▶ **DESCRIPTION OF THE TASK**:
For this exercise, repeat all of the material verbatim apart from its images.

»»

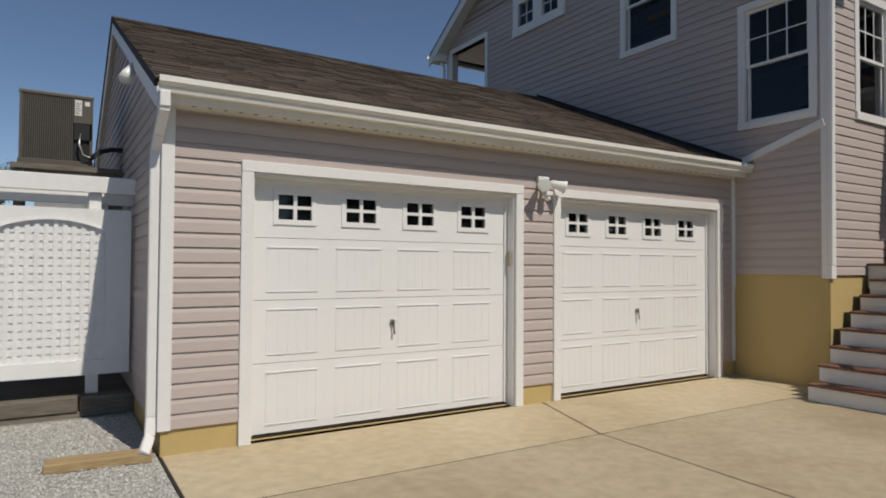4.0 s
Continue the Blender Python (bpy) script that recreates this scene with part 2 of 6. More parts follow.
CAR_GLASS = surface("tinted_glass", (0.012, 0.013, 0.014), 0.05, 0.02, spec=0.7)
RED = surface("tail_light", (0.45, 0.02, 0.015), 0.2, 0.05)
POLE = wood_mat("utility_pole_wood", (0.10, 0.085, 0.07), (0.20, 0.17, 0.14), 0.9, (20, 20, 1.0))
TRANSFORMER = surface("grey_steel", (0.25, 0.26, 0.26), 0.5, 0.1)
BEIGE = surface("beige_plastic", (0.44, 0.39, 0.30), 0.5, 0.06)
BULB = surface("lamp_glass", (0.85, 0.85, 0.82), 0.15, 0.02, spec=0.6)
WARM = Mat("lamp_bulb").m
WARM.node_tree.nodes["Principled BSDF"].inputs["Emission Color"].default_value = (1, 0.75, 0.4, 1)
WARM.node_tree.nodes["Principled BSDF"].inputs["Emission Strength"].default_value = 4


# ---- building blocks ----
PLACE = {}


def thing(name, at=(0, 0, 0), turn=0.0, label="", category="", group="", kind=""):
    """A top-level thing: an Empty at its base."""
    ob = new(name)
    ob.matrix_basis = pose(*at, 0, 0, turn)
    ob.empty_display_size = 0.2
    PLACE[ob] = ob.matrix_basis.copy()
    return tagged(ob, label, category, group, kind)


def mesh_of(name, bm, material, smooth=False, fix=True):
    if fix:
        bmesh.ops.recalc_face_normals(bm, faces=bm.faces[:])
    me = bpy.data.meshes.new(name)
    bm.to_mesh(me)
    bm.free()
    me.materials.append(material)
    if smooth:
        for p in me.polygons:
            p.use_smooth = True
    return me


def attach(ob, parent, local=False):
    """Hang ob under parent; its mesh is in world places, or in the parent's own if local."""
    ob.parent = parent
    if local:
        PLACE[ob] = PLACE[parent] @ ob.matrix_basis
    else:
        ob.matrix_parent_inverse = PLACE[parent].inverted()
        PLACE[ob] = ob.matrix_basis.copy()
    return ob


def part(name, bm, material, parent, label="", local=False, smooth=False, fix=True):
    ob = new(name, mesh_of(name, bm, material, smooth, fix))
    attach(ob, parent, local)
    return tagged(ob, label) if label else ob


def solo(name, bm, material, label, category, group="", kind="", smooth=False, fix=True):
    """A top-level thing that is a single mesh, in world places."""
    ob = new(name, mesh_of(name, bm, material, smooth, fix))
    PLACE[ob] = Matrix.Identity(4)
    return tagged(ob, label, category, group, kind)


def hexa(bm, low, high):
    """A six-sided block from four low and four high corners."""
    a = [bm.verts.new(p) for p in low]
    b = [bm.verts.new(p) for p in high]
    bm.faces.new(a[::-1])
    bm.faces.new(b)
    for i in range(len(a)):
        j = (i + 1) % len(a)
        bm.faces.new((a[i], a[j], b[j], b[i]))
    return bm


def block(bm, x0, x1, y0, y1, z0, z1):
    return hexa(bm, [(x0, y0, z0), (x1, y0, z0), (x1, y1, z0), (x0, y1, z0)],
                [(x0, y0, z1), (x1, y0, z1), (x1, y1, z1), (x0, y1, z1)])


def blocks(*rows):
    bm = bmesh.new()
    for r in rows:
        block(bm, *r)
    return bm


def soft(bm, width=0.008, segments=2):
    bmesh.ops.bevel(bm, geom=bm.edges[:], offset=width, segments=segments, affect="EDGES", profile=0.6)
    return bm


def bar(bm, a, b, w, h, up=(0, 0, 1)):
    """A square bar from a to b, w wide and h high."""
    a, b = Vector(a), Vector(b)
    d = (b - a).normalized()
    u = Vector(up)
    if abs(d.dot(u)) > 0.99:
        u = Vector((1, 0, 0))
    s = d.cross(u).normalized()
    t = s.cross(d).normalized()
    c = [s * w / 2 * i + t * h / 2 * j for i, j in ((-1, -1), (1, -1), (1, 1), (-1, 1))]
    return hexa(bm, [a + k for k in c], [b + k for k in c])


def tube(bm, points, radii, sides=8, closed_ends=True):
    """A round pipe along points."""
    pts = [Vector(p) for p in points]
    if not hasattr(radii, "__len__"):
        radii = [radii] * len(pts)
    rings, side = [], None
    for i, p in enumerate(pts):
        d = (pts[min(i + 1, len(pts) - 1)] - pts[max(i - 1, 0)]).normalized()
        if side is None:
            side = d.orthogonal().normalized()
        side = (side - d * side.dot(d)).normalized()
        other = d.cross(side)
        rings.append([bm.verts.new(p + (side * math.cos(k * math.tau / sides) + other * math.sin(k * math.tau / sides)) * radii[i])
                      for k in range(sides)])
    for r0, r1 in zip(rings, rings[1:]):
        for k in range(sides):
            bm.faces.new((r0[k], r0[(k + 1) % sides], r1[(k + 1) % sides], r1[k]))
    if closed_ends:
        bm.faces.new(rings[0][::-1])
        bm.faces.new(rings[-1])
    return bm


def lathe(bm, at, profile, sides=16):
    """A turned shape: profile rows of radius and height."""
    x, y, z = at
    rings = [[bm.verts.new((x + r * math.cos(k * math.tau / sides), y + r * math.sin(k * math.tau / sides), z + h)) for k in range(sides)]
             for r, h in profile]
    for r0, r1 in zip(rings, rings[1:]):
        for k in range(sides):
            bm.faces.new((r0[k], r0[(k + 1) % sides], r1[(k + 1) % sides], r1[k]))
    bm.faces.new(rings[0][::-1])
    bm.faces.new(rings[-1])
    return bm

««

▶ **TASK OUTPUT**:
4.0 s
Continue the Blender Python (bpy) script that recreates this scene with part 2 of 6. More parts follow.
CAR_GLASS = surface("tinted_glass", (0.012, 0.013, 0.014), 0.05, 0.02, spec=0.7)
RED = surface("tail_light", (0.45, 0.02, 0.015), 0.2, 0.05)
POLE = wood_mat("utility_pole_wood", (0.10, 0.085, 0.07), (0.20, 0.17, 0.14), 0.9, (20, 20, 1.0))
TRANSFORMER = surface("grey_steel", (0.25, 0.26, 0.26), 0.5, 0.1)
BEIGE = surface("beige_plastic", (0.44, 0.39, 0.30), 0.5, 0.06)
BULB = surface("lamp_glass", (0.85, 0.85, 0.82), 0.15, 0.02, spec=0.6)
WARM = Mat("lamp_bulb").m
WARM.node_tree.nodes["Principled BSDF"].inputs["Emission Color"].default_value = (1, 0.75, 0.4, 1)
WARM.node_tree.nodes["Principled BSDF"].inputs["Emission Strength"].default_value = 4


# ---- building blocks ----
PLACE = {}


def thing(name, at=(0, 0, 0), turn=0.0, label="", category="", group="", kind=""):
    """A top-level thing: an Empty at its base."""
    ob = new(name)
    ob.matrix_basis = pose(*at, 0, 0, turn)
    ob.empty_display_size = 0.2
    PLACE[ob] = ob.matrix_basis.copy()
    return tagged(ob, label, category, group, kind)


def mesh_of(name, bm, material, smooth=False, fix=True):
    if fix:
        bmesh.ops.recalc_face_normals(bm, faces=bm.faces[:])
    me = bpy.data.meshes.new(name)
    bm.to_mesh(me)
    bm.free()
    me.materials.append(material)
    if smooth:
        for p in me.polygons:
            p.use_smooth = True
    return me


def attach(ob, parent, local=False):
    """Hang ob under parent; its mesh is in world places, or in the parent's own if local."""
    ob.parent = parent
    if local:
        PLACE[ob] = PLACE[parent] @ ob.matrix_basis
    else:
        ob.matrix_parent_inverse = PLACE[parent].inverted()
        PLACE[ob] = ob.matrix_basis.copy()
    return ob


def part(name, bm, material, parent, label="", local=False, smooth=False, fix=True):
    ob = new(name, mesh_of(name, bm, material, smooth, fix))
    attach(ob, parent, local)
    return tagged(ob, label) if label else ob


def solo(name, bm, material, label, category, group="", kind="", smooth=False, fix=True):
    """A top-level thing that is a single mesh, in world places."""
    ob = new(name, mesh_of(name, bm, material, smooth, fix))
    PLACE[ob] = Matrix.Identity(4)
    return tagged(ob, label, category, group, kind)


def hexa(bm, low, high):
    """A six-sided block from four low and four high corners."""
    a = [bm.verts.new(p) for p in low]
    b = [bm.verts.new(p) for p in high]
    bm.faces.new(a[::-1])
    bm.faces.new(b)
    for i in range(len(a)):
        j = (i + 1) % len(a)
        bm.faces.new((a[i], a[j], b[j], b[i]))
    return bm


def block(bm, x0, x1, y0, y1, z0, z1):
    return hexa(bm, [(x0, y0, z0), (x1, y0, z0), (x1, y1, z0), (x0, y1, z0)],
                [(x0, y0, z1), (x1, y0, z1), (x1, y1, z1), (x0, y1, z1)])


def blocks(*rows):
    bm = bmesh.new()
    for r in rows:
        block(bm, *r)
    return bm


def soft(bm, width=0.008, segments=2):
    bmesh.ops.bevel(bm, geom=bm.edges[:], offset=width, segments=segments, affect="EDGES", profile=0.6)
    return bm


def bar(bm, a, b, w, h, up=(0, 0, 1)):
    """A square bar from a to b, w wide and h high."""
    a, b = Vector(a), Vector(b)
    d = (b - a).normalized()
    u = Vector(up)
    if abs(d.dot(u)) > 0.99:
        u = Vector((1, 0, 0))
    s = d.cross(u).normalized()
    t = s.cross(d).normalized()
    c = [s * w / 2 * i + t * h / 2 * j for i, j in ((-1, -1), (1, -1), (1, 1), (-1, 1))]
    return hexa(bm, [a + k for k in c], [b + k for k in c])


def tube(bm, points, radii, sides=8, closed_ends=True):
    """A round pipe along points."""
    pts = [Vector(p) for p in points]
    if not hasattr(radii, "__len__"):
        radii = [radii] * len(pts)
    rings, side = [], None
    for i, p in enumerate(pts):
        d = (pts[min(i + 1, len(pts) - 1)] - pts[max(i - 1, 0)]).normalized()
        if side is None:
            side = d.orthogonal().normalized()
        side = (side - d * side.dot(d)).normalized()
        other = d.cross(side)
        rings.append([bm.verts.new(p + (side * math.cos(k * math.tau / sides) + other * math.sin(k * math.tau / sides)) * radii[i])
                      for k in range(sides)])
    for r0, r1 in zip(rings, rings[1:]):
        for k in range(sides):
            bm.faces.new((r0[k], r0[(k + 1) % sides], r1[(k + 1) % sides], r1[k]))
    if closed_ends:
        bm.faces.new(rings[0][::-1])
        bm.faces.new(rings[-1])
    return bm


def lathe(bm, at, profile, sides=16):
    """A turned shape: profile rows of radius and height."""
    x, y, z = at
    rings = [[bm.verts.new((x + r * math.cos(k * math.tau / sides), y + r * math.sin(k * math.tau / sides), z + h)) for k in range(sides)]
             for r, h in profile]
    for r0, r1 in zip(rings, rings[1:]):
        for k in range(sides):
            bm.faces.new((r0[k], r0[(k + 1) % sides], r1[(k + 1) % sides], r1[k]))
    bm.faces.new(rings[0][::-1])
    bm.faces.new(rings[-1])
    return bm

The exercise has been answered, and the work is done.